Colvin’s death was announced in a statement from her family and the Claudette Colvin Legacy Foundation.
“It is with profound sadness that the Claudette Colvin Foundation and family announce the passing of Claudette Colvin, a beloved mother, grandmother, and civil rights pioneer,” the statement said. “She leaves behind a legacy of courage that helped change the course of American history.”
Colvin’s arrest came nine months before Rosa Parks’ famous refusal to yield her seat on a Montgomery bus. That led to a yearlong bus boycott in 1956 by Blacks in the city.
Colvin was 15 when she boarded a bus in Montgomery on March 2, 1955, and was subsequently ordered by the driver to give up a window seat near the back of the vehicle to a white woman. She refused and was dragged backward out of the bus.
“History had me glued to the seat,” she said later.
Historian David Garrow told The Washington Post that “Colvin’s experience proved a major motivating force for adult Black activists.”
RIP Claudette Colvin.
— Ave (@SebastianAvenue) January 13, 2026
On March 2, 1955, she was arrested at the age of 15 in Montgomery, Alabama, for refusing to give up her seat to a white woman on a crowded, segregated bus. This occurred nine months before the more widely known incident with Rosa Parks. pic.twitter.com/5MP6FX3Kkp
Another leading figure in the boycott, attorney Fred Gray, brought a federal lawsuit that overturned bus segregation, with Colvin serving as a plaintiff.
The case reached the U.S. Supreme Court and ultimately struck down bus segregation.
“I don’t mean to take anything away from Mrs. Parks, but Claudette gave all of us the moral courage to do what we did,” Gray said.
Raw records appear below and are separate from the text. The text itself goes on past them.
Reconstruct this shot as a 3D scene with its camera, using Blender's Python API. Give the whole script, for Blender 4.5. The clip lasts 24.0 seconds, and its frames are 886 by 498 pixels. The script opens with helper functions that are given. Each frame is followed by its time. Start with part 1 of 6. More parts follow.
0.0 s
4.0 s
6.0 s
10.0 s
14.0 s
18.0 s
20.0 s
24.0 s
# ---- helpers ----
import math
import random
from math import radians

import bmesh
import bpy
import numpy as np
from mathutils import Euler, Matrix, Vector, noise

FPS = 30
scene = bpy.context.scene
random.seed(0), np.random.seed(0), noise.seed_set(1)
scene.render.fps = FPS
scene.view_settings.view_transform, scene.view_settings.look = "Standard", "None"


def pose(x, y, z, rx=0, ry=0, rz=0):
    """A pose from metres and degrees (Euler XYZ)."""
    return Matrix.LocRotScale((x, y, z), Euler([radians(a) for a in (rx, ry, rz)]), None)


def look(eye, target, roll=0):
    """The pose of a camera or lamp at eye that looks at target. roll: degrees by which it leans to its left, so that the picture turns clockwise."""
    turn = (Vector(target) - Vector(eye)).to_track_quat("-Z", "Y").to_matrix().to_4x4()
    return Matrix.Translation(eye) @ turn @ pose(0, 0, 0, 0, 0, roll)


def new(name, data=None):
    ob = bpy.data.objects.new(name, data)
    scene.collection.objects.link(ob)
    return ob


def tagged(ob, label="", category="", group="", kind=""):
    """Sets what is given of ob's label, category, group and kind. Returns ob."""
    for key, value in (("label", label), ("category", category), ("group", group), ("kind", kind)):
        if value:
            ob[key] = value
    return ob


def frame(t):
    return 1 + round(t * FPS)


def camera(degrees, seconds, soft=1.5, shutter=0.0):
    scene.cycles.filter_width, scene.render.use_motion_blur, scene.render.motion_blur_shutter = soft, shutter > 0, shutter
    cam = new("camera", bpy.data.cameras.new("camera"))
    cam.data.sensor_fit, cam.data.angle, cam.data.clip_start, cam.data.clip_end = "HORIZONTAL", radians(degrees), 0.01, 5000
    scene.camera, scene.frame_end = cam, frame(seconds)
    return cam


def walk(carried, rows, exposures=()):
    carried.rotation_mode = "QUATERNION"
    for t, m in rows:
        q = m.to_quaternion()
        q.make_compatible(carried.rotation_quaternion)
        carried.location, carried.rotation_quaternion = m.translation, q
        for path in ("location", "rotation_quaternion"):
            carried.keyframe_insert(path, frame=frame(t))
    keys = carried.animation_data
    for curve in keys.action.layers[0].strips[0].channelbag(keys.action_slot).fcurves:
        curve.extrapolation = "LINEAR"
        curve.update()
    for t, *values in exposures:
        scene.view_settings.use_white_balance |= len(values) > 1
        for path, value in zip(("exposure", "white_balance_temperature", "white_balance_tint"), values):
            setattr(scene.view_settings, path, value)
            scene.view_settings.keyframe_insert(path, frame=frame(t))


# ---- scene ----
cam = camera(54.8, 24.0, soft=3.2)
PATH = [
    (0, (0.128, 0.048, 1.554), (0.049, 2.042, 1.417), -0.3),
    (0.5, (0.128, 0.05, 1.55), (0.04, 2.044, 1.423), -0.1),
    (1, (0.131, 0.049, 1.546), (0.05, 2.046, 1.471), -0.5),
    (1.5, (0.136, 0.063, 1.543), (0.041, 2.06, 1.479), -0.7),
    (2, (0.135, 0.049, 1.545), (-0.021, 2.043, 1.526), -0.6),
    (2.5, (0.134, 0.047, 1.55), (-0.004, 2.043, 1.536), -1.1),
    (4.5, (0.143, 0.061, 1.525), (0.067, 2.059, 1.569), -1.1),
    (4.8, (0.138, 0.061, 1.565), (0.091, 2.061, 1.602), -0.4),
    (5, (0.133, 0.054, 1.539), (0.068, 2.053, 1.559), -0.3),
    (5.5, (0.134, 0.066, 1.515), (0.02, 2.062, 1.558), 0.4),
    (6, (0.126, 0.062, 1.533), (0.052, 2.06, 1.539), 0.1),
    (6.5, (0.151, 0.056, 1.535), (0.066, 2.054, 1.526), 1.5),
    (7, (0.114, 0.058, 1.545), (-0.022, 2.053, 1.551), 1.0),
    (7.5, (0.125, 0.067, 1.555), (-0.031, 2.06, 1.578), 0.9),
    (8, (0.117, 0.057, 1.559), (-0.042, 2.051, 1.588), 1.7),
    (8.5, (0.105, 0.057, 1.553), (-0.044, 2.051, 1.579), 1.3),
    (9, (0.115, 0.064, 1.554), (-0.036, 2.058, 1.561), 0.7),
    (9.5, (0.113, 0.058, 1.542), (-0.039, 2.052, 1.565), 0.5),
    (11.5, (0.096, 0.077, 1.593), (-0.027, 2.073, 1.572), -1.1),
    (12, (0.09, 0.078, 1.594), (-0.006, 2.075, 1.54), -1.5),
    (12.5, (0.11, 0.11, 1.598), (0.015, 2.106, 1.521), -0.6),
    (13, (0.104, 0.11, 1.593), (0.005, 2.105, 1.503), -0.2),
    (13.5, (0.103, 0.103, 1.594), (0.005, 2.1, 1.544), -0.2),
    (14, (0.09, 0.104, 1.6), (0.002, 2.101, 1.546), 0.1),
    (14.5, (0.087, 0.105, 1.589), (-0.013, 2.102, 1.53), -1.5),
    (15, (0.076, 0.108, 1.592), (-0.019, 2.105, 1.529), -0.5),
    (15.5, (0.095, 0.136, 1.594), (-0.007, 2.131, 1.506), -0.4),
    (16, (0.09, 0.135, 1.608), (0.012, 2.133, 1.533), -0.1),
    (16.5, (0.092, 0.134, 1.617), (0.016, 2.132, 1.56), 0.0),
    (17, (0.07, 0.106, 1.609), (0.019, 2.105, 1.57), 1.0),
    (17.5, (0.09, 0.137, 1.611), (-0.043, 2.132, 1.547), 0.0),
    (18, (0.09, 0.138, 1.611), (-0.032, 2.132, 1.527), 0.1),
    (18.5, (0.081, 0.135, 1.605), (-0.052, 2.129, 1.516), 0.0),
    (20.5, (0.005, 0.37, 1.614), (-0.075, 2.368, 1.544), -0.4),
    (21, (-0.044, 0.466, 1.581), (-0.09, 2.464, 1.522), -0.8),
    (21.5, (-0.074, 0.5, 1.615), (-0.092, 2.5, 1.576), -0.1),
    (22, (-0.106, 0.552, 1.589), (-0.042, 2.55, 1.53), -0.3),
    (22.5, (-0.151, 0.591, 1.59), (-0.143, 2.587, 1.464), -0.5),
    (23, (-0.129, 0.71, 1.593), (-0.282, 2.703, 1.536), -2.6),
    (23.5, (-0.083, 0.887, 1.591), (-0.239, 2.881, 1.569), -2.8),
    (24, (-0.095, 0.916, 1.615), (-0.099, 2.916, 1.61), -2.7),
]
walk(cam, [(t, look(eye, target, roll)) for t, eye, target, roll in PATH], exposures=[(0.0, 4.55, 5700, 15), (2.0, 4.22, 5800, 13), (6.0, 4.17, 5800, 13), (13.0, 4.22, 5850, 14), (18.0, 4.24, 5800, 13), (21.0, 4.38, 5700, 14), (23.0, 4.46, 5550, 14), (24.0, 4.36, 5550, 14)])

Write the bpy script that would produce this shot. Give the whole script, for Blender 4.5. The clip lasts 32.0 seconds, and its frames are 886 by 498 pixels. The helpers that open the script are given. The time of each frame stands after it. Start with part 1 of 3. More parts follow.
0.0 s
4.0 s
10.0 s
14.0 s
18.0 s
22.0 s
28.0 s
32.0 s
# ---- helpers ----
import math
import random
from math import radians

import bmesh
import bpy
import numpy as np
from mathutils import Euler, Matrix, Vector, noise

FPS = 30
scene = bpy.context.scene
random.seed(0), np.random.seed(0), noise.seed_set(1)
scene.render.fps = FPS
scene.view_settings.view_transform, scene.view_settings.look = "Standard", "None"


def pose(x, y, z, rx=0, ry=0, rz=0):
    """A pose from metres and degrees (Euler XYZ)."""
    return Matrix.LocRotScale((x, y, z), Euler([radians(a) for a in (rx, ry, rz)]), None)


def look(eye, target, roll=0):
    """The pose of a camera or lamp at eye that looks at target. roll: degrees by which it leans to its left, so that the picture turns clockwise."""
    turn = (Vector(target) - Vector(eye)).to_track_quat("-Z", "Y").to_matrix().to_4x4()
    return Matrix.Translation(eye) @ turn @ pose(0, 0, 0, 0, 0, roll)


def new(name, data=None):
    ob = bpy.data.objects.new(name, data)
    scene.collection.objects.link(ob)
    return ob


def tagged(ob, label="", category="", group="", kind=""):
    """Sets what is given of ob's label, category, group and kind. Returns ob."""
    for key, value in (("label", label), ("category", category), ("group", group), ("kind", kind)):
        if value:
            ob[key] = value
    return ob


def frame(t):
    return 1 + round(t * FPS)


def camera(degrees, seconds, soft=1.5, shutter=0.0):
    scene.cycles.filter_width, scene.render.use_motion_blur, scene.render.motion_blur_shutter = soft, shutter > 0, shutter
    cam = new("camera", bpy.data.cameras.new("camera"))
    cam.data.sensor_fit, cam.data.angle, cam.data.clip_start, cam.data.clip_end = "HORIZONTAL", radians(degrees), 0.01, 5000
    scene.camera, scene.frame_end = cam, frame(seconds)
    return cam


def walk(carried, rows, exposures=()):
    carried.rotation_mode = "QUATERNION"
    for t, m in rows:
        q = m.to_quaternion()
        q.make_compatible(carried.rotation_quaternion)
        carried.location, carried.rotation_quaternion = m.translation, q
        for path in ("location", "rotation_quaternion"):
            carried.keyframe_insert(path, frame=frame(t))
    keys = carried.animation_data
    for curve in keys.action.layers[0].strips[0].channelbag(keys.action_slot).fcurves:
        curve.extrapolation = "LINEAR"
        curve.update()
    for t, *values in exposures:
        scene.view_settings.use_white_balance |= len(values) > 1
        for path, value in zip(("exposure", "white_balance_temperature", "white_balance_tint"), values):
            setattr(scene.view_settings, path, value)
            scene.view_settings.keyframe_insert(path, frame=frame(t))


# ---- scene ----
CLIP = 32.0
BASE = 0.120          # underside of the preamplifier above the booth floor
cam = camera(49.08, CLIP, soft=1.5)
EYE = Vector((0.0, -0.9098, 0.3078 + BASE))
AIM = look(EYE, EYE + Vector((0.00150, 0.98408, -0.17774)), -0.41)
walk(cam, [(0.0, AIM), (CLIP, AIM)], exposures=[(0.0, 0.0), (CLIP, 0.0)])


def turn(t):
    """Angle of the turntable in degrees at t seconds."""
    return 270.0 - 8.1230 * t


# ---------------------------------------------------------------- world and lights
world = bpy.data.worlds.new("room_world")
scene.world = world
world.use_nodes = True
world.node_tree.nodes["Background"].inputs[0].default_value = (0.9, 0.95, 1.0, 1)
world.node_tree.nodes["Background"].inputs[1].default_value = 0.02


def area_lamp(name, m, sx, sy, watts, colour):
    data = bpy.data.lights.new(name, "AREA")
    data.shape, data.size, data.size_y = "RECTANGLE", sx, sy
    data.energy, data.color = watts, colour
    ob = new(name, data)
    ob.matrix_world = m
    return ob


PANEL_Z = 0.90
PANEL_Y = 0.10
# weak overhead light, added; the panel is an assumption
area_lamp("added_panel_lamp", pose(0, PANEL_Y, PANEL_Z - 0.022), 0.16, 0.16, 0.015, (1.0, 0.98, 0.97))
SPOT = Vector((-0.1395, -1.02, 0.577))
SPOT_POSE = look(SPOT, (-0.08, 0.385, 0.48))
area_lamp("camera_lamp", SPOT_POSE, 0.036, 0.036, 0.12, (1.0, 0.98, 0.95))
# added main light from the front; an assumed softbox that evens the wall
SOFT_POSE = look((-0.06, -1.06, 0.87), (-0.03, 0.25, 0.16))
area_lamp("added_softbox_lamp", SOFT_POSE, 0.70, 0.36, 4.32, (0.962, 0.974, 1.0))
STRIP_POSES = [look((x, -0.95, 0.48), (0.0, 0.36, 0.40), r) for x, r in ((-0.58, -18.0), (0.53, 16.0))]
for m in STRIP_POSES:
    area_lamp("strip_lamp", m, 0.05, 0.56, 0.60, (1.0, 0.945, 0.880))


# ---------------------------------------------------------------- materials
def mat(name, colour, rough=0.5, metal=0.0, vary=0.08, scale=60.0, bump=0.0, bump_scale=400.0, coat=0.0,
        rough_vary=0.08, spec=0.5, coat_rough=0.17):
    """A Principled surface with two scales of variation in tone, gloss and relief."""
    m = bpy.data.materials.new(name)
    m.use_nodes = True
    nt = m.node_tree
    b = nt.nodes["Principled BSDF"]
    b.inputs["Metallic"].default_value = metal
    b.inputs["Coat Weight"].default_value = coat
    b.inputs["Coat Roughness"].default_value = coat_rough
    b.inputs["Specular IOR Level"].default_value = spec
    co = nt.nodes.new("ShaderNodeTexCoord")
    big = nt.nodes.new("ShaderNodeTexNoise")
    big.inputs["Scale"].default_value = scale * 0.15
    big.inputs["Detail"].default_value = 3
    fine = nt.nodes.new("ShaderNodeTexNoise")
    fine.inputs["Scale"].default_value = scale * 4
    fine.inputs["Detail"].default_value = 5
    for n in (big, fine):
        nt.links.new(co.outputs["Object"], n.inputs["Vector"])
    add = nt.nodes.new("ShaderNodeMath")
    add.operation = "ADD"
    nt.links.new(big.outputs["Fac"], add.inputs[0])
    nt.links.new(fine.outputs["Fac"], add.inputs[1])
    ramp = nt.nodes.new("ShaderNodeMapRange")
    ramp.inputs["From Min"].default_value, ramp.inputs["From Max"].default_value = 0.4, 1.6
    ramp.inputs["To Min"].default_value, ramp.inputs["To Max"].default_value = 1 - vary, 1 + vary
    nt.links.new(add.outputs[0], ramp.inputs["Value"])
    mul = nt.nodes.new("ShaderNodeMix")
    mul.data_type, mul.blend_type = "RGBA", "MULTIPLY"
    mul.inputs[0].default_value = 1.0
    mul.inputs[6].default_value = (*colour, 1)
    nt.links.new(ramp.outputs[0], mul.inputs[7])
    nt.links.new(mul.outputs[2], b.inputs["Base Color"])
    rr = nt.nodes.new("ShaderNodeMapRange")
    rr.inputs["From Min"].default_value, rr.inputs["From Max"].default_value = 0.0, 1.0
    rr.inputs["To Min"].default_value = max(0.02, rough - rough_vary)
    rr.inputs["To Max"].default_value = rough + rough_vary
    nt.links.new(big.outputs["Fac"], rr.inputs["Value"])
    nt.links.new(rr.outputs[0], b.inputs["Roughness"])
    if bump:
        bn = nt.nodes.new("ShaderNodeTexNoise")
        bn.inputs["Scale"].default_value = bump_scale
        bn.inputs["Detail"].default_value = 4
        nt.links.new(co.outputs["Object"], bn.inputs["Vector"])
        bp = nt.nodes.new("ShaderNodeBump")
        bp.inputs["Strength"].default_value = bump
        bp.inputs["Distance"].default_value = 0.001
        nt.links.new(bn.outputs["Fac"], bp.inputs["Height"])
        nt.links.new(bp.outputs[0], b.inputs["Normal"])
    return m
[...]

Colvin was arrested and charged with assault and battery of an officer, disorderly conduct, and for violating the bus segregation ordinance. Her case was tried in juvenile court, and she was convicted of the assault charge; the other charges were dropped.
“I might have considered getting up if the woman had been elderly, but she wasn’t,” Colvin remembered. “She looked about 40. The other three girls in my row got up and moved back, but I didn’t. I just couldn’t.”
Her conviction meant that Colvin was considered a juvenile delinquent for 66 years, and she fought to have the felony expunged from her record.
It was removed in November 2021.
“My reason for (seeking the expungement),” Colvin said at the time, “is because I get to tell my great-grandchildren and my grandchildren what life was like living in segregated America, in segregated Montgomery— the laws, the hardships, and intimidation that took place during those years, and the reason why that took the stand and defied the desegregated law.”
Colvin’s death comes just over a month after Montgomery celebrated the 70th anniversary of the bus boycott, which began in December 1955 after Parks’ arrest.
Claudette Colvin was 15 when was convicted of violating Montgomery's segregation ordinance and assault for refusing to give up her seat on a bus to a white woman.
— AL.com (@aldotcom) January 13, 2026
🔗: https://t.co/SZCFpqJkaA pic.twitter.com/bK7jz2Km4s
Montgomery Mayor Steven Reed said that Colvin’s action “helped lay the legal and moral foundation for the movement that would change America.”
Colvin was born Claudette Austin in Birmingham, Alabama, on Sept. 5, 1939. Her father, C.P. Austin, left the family when she was young; her mother, Mary Jane Gadson, was unable to support Colvin and her younger sister and turned the girls over to an aunt and uncle, Mary Ann and Q.P. Colvin.
Her adoptive family moved to Montgomery when she was 8, and Colvin was attending Booker T. Washington High School at the time of her arrest.